---- RECORDED DATA
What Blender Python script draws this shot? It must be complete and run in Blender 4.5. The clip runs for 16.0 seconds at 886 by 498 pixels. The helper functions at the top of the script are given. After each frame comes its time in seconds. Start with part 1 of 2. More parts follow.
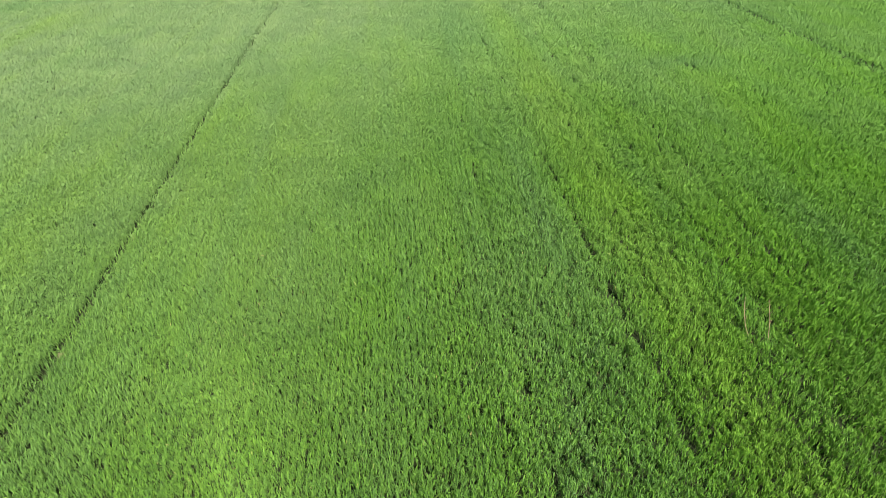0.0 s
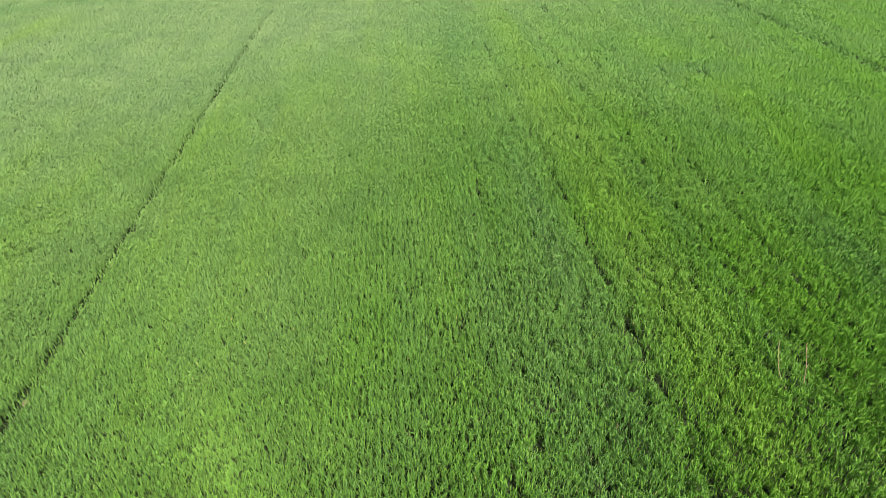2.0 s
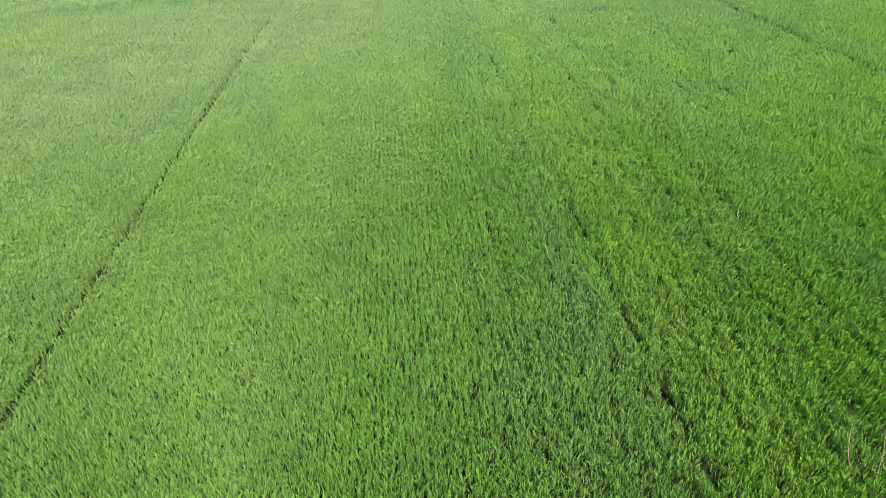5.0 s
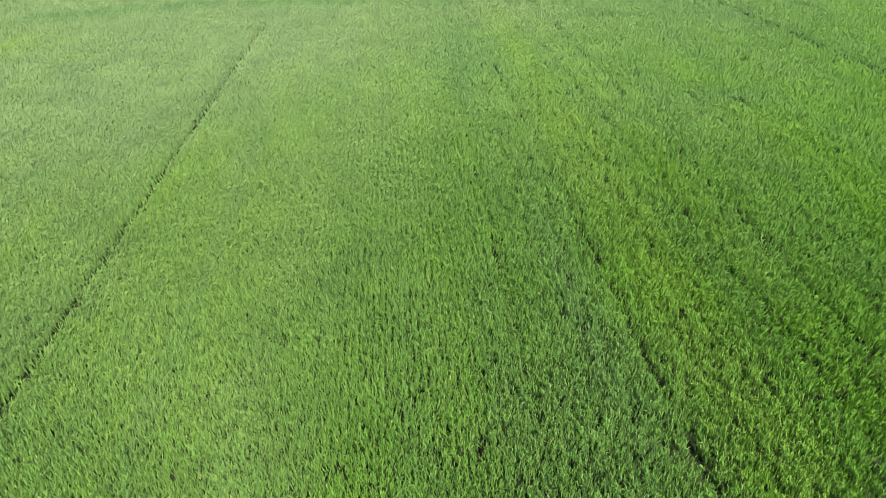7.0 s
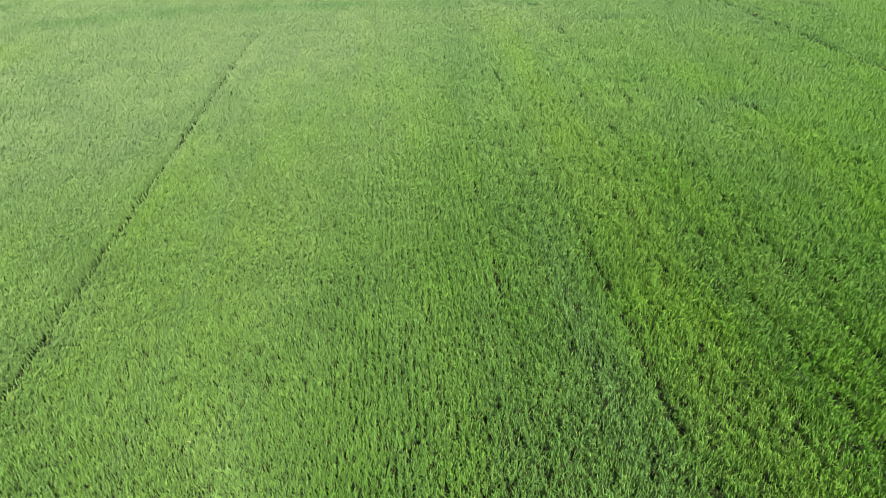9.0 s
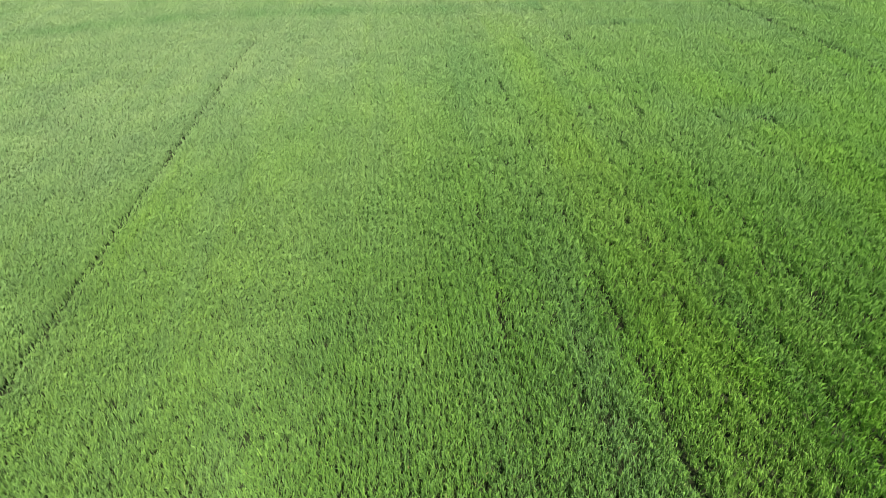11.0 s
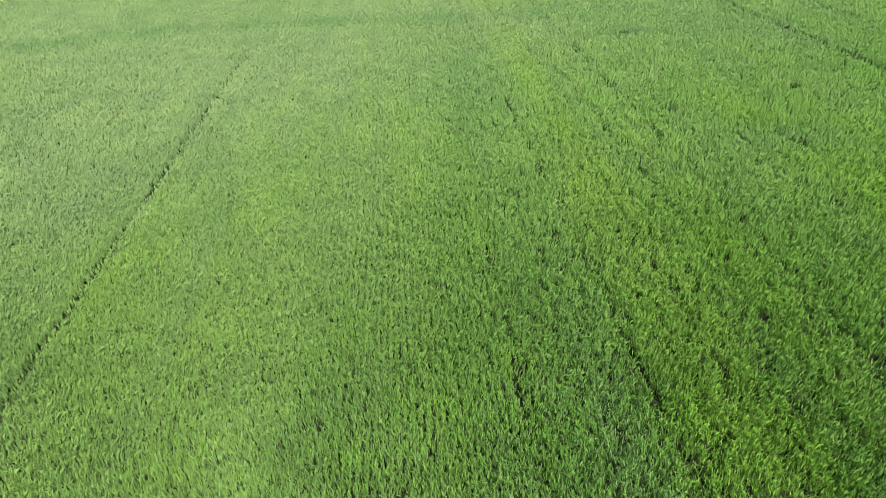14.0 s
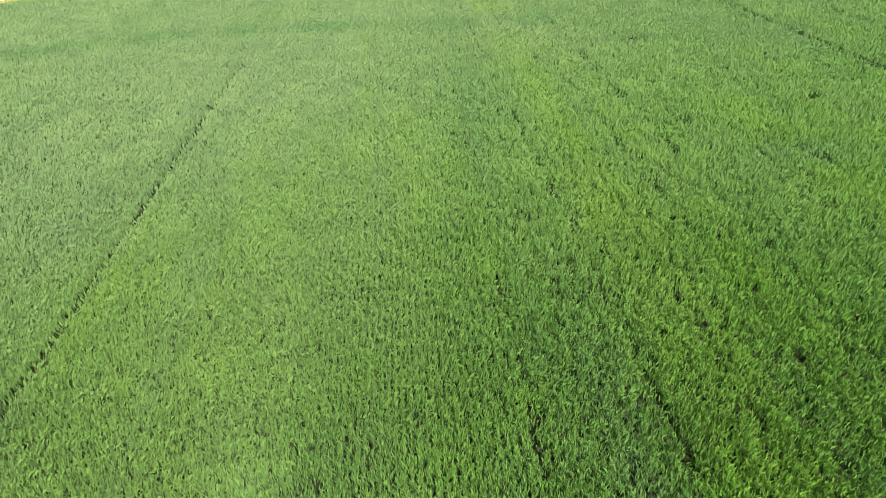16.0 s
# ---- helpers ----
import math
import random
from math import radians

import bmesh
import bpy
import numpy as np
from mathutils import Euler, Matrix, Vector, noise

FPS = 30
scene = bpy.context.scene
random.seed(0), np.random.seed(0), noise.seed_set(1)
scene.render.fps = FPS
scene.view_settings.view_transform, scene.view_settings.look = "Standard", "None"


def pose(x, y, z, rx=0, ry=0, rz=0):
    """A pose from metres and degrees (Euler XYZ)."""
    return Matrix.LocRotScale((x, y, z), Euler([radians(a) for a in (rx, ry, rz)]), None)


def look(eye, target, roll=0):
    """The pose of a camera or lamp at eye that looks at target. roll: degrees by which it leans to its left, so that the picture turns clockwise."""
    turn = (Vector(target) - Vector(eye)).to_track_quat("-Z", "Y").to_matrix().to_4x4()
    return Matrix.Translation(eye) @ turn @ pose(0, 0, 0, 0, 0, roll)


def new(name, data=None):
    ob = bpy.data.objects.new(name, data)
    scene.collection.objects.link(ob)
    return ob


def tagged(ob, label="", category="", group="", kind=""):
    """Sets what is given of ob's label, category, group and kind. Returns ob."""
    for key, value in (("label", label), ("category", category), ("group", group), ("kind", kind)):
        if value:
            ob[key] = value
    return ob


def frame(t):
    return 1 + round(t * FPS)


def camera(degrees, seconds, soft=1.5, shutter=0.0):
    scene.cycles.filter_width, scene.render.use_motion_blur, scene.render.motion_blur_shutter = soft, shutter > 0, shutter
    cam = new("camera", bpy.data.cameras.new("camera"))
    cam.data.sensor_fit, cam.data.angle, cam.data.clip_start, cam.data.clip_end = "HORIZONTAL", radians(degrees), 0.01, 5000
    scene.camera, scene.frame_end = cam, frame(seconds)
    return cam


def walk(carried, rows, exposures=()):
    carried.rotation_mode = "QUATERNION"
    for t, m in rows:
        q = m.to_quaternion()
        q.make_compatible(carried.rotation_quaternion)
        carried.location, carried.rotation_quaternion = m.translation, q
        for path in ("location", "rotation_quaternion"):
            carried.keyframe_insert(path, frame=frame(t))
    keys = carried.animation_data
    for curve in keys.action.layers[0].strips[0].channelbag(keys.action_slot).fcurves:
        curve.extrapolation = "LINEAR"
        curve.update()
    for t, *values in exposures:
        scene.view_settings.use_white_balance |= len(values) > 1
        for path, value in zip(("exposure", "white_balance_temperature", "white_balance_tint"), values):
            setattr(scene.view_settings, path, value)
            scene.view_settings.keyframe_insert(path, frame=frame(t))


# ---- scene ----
cam = camera(70.99, 16.0, soft=0.8)
walk(cam, [
    (0.0, look((0.368, -1.974, 9.056), (1.169, 8.003, 2.437), -0.06)),
    (1.0, look((0.397, -1.308, 9.043), (1.199, 8.659, 2.410), -0.11)),
    (2.0, look((0.426, -0.600, 9.002), (1.223, 9.368, 2.368), -0.17)),
    (3.0, look((0.456, 0.080, 8.949), (1.242, 10.060, 2.331), -0.22)),
    (4.0, look((0.447, 0.722, 8.897), (1.236, 10.727, 2.318), -0.22)),
    (5.0, look((0.423, 1.384, 8.838), (1.217, 11.412, 2.295), -0.11)),
    (6.0, look((0.412, 2.039, 8.759), (1.202, 12.080, 2.236), -0.02)),
    (7.0, look((0.487, 2.694, 8.711), (1.266, 12.748, 2.207), -0.12)),
    (8.0, look((0.597, 3.314, 8.683), (1.356, 13.369, 2.178), -0.48)),
    (9.0, look((0.689, 3.904, 8.651), (1.415, 13.970, 2.158), -0.78)),
    (10.0, look((0.803, 4.556, 8.617), (1.476, 14.631, 2.133), -0.95)),
    (11.0, look((0.933, 5.246, 8.615), (1.562, 15.329, 2.139), -1.07)),
    (12.0, look((0.961, 5.934, 8.670), (1.562, 16.020, 2.195), -1.32)),
    (13.0, look((0.978, 6.610, 8.721), (1.580, 16.693, 2.244), -1.54)),
    (14.0, look((0.954, 7.265, 8.751), (1.561, 17.347, 2.272), -1.64)),
    (15.0, look((0.909, 7.886, 8.789), (1.513, 17.958, 2.294), -1.66)),
    (16.0, look((0.866, 8.527, 8.783), (1.481, 18.605, 2.299), -1.68)),
])

# ---- light ----
SUN_EL, SUN_ROT = radians(50.7), radians(155.9)
world = bpy.data.worlds.new("sky")
scene.world = world
world.use_nodes = True
wn = world.node_tree
sky = wn.nodes.new("ShaderNodeTexSky")
sky.sky_type = "NISHITA"
sky.sun_disc = False
sky.sun_elevation, sky.sun_rotation = SUN_EL, SUN_ROT
back = wn.nodes["Background"]
wn.links.new(sky.outputs["Color"], back.inputs["Color"])
back.inputs["Strength"].default_value = 0.052
sun_data = bpy.data.lights.new("sun", "SUN")
sun_data.energy, sun_data.angle, sun_data.color = 5.0, radians(0.53), (1.0, 0.94, 0.82)
sun = new("sun", sun_data)
sun_way = Vector((math.sin(SUN_ROT) * math.cos(SUN_EL), math.cos(SUN_ROT) * math.cos(SUN_EL), math.sin(SUN_EL)))
sun.matrix_world = look(sun_way * 60, (0, 0, 0))
scene.view_settings.exposure = 1.36


# ---- materials ----
def material(name):
    m = bpy.data.materials.new(name)
    m.use_nodes = True
    t = m.node_tree
    return m, t, t.nodes["Principled BSDF"]


def node(t, kind, **values):
    n = t.nodes.new(kind)
    for key, value in values.items():
        n.inputs[key].default_value = value
    return n


def noise_node(t, scale, detail=4.0, rough=0.6):
    co = t.nodes.new("ShaderNodeTexCoord")
    n = node(t, "ShaderNodeTexNoise", Scale=scale, Detail=detail, Roughness=rough)
    t.links.new(co.outputs["Object"], n.inputs["Vector"])
    return n


def mix(t, fac, a, b, blend="MIX"):
    n = t.nodes.new("ShaderNodeMix")
    n.data_type, n.blend_type = "RGBA", blend
    for socket, value in ((n.inputs["Factor"], fac), (n.inputs["A"], a), (n.inputs["B"], b)):
        if hasattr(value, "is_linked"):
            t.links.new(value, socket)
        elif isinstance(value, tuple):
            socket.default_value = (*value, 1.0)
        else:
            socket.default_value = value
    return n.outputs["Result"]


def ramp(t, value, low, high):
    n = t.nodes.new("ShaderNodeMapRange")
    n.inputs["From Min"].default_value, n.inputs["From Max"].default_value = low, high
    t.links.new(value, n.inputs["Value"])
    return n.outputs["Result"]


def attribute(t, name):
    n = t.nodes.new("ShaderNodeAttribute")
    n.attribute_name = name
    return n.outputs["Fac"]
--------
● DO THIS
Repeat only the lines between the start of the data and the line with "what is given", including those two lines, and skip the pictures.

● TASK ANSWER
What Blender Python script draws this shot? It must be complete and run in Blender 4.5. The clip runs for 16.0 seconds at 886 by 498 pixels. The helper functions at the top of the script are given. After each frame comes its time in seconds. Start with part 1 of 2. More parts follow.
0.0 s
2.0 s
5.0 s
7.0 s
9.0 s
11.0 s
14.0 s
16.0 s
# ---- helpers ----
import math
import random
from math import radians

import bmesh
import bpy
import numpy as np
from mathutils import Euler, Matrix, Vector, noise

FPS = 30
scene = bpy.context.scene
random.seed(0), np.random.seed(0), noise.seed_set(1)
scene.render.fps = FPS
scene.view_settings.view_transform, scene.view_settings.look = "Standard", "None"


def pose(x, y, z, rx=0, ry=0, rz=0):
    """A pose from metres and degrees (Euler XYZ)."""
    return Matrix.LocRotScale((x, y, z), Euler([radians(a) for a in (rx, ry, rz)]), None)


def look(eye, target, roll=0):
    """The pose of a camera or lamp at eye that looks at target. roll: degrees by which it leans to its left, so that the picture turns clockwise."""
    turn = (Vector(target) - Vector(eye)).to_track_quat("-Z", "Y").to_matrix().to_4x4()
    return Matrix.Translation(eye) @ turn @ pose(0, 0, 0, 0, 0, roll)


def new(name, data=None):
    ob = bpy.data.objects.new(name, data)
    scene.collection.objects.link(ob)
    return ob


def tagged(ob, label="", category="", group="", kind=""):
    """Sets what is given of ob's label, category, group and kind. Returns ob."""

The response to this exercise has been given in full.